┌────────
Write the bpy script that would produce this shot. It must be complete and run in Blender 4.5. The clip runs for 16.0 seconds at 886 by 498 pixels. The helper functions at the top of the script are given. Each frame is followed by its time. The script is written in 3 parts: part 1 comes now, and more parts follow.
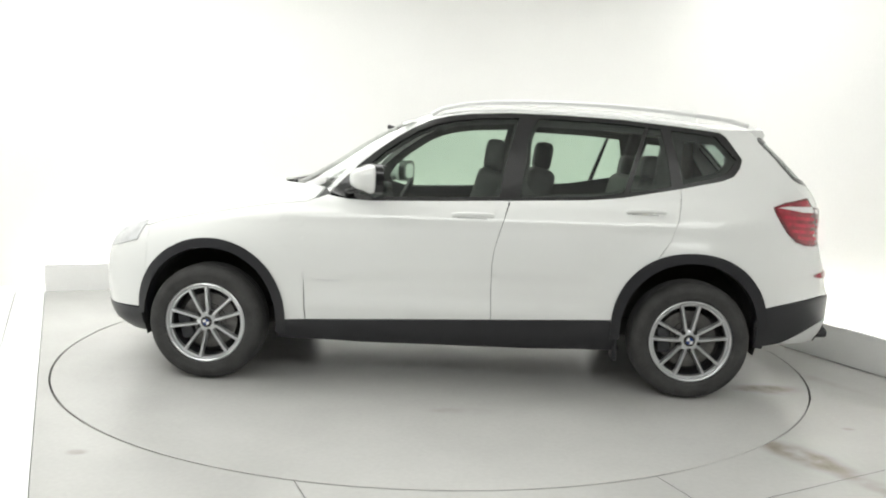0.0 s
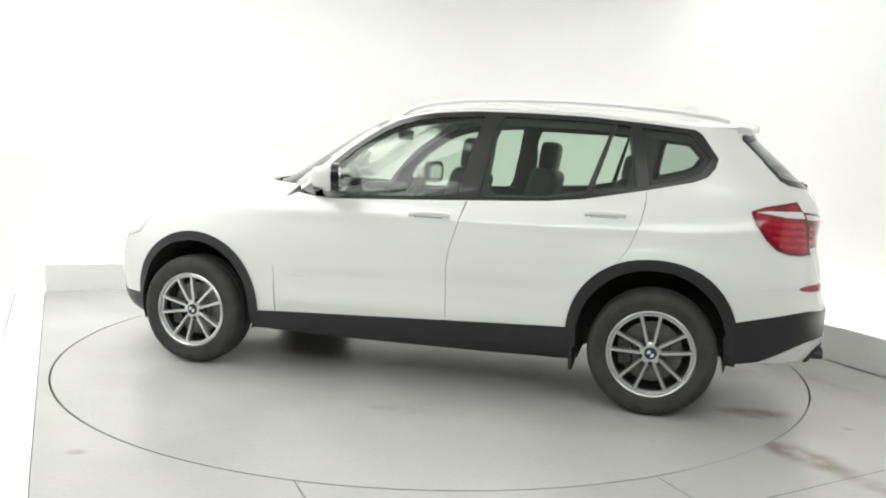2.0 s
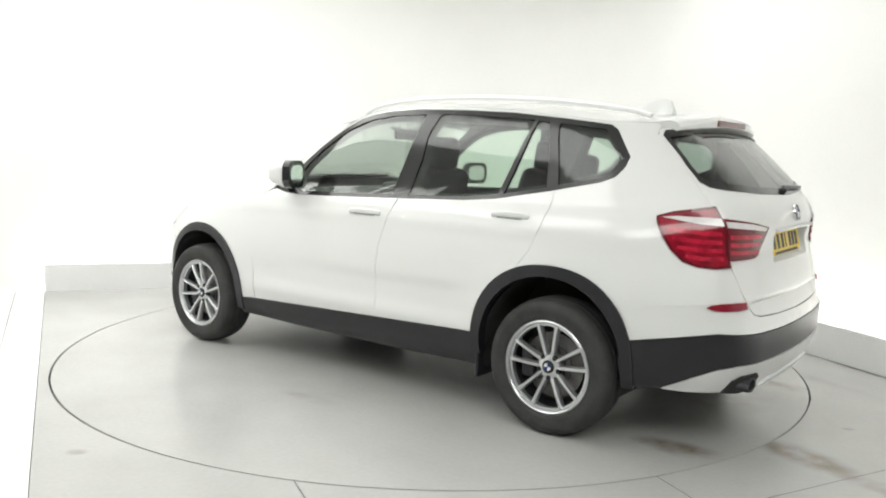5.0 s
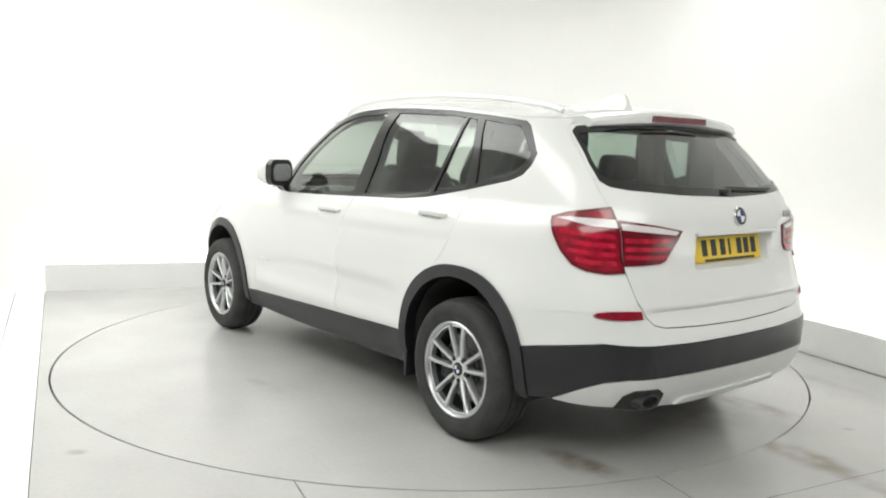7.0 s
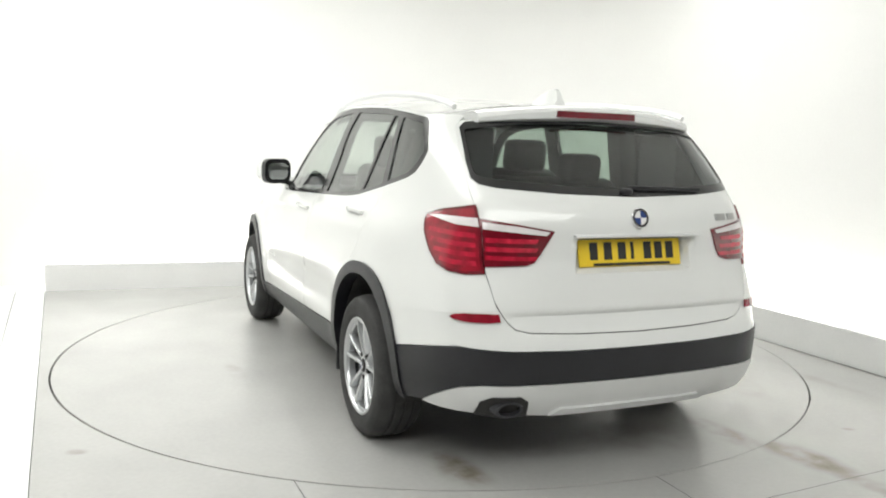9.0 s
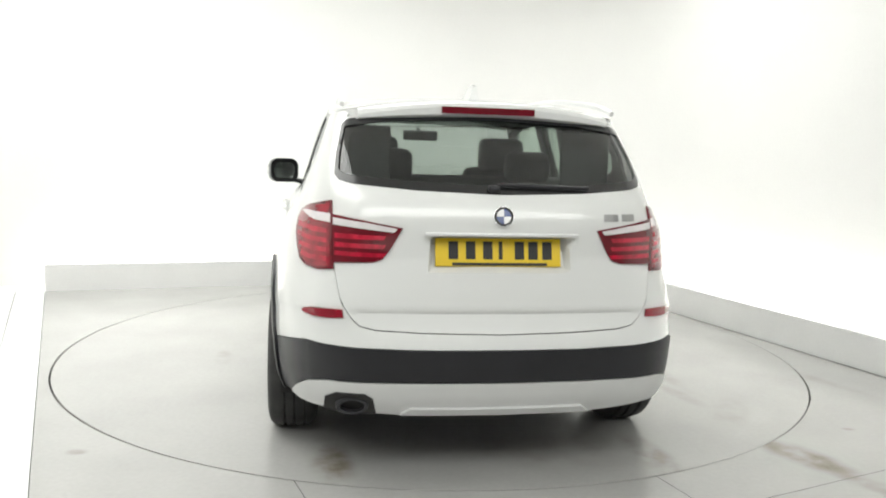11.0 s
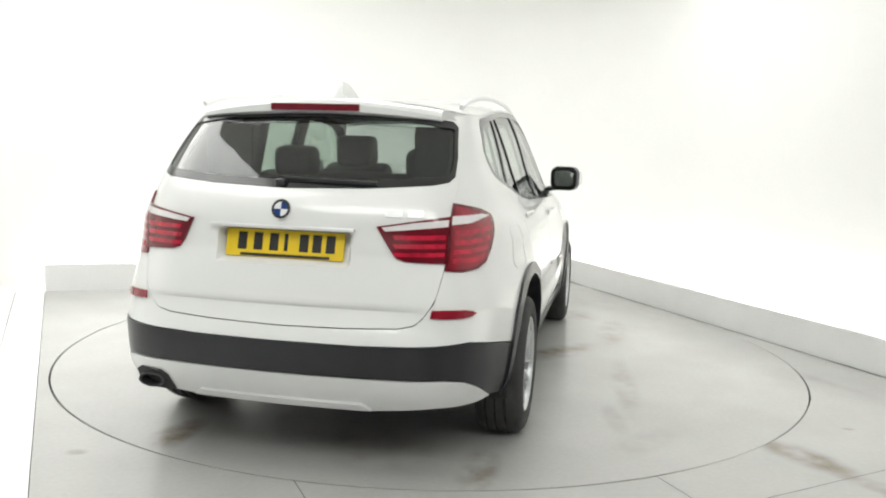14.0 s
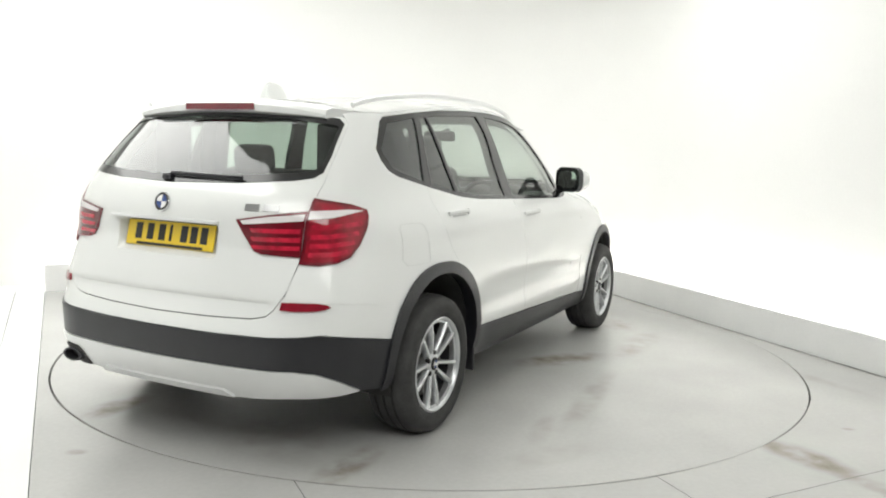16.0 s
└────────
[PROBLEM STATEMENT] Leave out the pictures and transcribe everything else exactly.

[FINAL ANSWER]
Write the bpy script that would produce this shot. It must be complete and run in Blender 4.5. The clip runs for 16.0 seconds at 886 by 498 pixels. The helper functions at the top of the script are given. Each frame is followed by its time. The script is written in 3 parts: part 1 comes now, and more parts follow.
0.0 s
2.0 s
5.0 s
7.0 s
9.0 s
11.0 s
14.0 s
16.0 s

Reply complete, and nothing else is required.